I stayed two nights so that I had one full day to explore the five different towns and hike between them. Luckily the weather was good but warm, so with my pass in hand (it is an Italian National Park), I set out from my serviceable hotel in the new section of Monterosso al Mare and headed south towards Vernazza and future glory. Unfortunately the offline map from the app I was using sent me on a way that was unnecessarily difficult to start. The four sections of the main coastal Cinque Terre trail start with the most difficult section between Monterosso al Mare and Vernazza, then get increasingly easier as you go along. I thought that starting with the most difficult section was a good idea, until I got about halfway up that most difficult section. From the path and direction I took, it was an almost endless stair of high, irregular stone steps that rose straight through the vineyards. Sure it was pretty, but by the time I got myself back to the normal sections of the coastal trail, I had really felt all of those steps more than I expected. In Vernazza, sitting by its perfect harbor and watching the boats and tourists come and go, it started to seem to be a good idea to hop a train to the next town instead. That doesn't mean that I didn't keep walking- my watch put me at thirteen and a half miles and a totally realistic elevation gain of 132 stories that day- but the thought of walking up another stretch of endless vineyard steps was something which I decided to take a pass on.
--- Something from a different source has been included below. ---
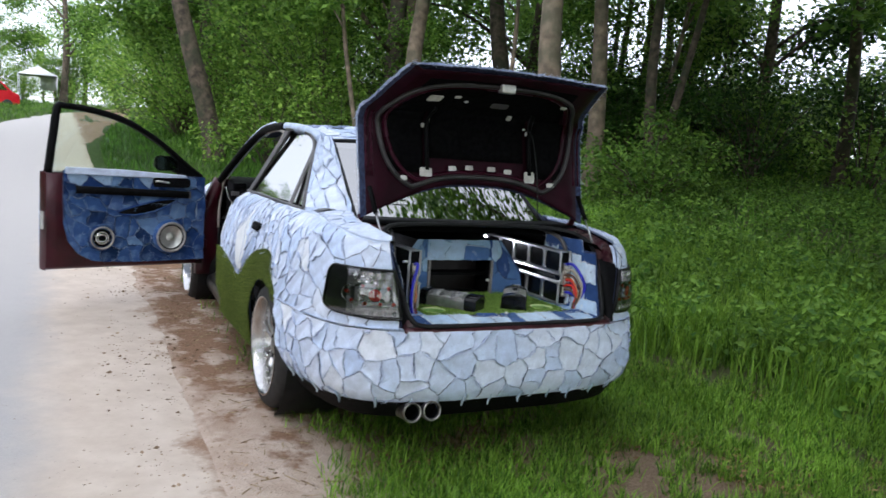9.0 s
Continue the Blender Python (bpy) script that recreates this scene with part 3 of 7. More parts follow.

There are five lands in the Cinque Terre and five pictures in each of these emails, so it only seems fair that I give you a picture and a short explanation from each of them. We'll start where I started in Monterosso al Mare, where the strong morning sun still wasn't enough to bring anyone down to the beach.
This is an obviously constructed picture. It's a combination of ten different individual pictures (taken with my Sony RX-100 M4 hand held point and shoot in portrait mode) assembled using a German stitching program called Autopano Giga. And while the photo may be obviously constructed, the view is real. This is from the top of the lookout tower at Castello Doria, on the top of the hill in Vernazza, with a view back towards the coast and the towns and the vineyards that remains close to perfect.
So I took the train from Vernazza to Corniglia to avoid a section of trail that was still described as difficult but easier than the one I had taken. But even from the train station, the trip isn't easy. Just to get up to the town there are 382 steps up 33 switchbacks- all that just to see views like this.
Manarola was pretty impressive, with a small busy town and an uphill street that led to a vineyard path and views like this. The path also then led down some steep switchbacks down to the harbor, except that it was closed from recent storm damage. This is a bit of a thing in the Five Lands, as the coastal trail from Corniglia all the way to Riomaggiore was also a victim of that pesky storm, meaning that while all of those difficult, steep vineyard steps were fine, the easier sections of the trail were all closed.
The last of the towns and the last of the Cinque Terre pictures is from Riomaggiore, where if you keep walking downhill enough from the train station, you'll be able to look back on views of the harbor just like this one.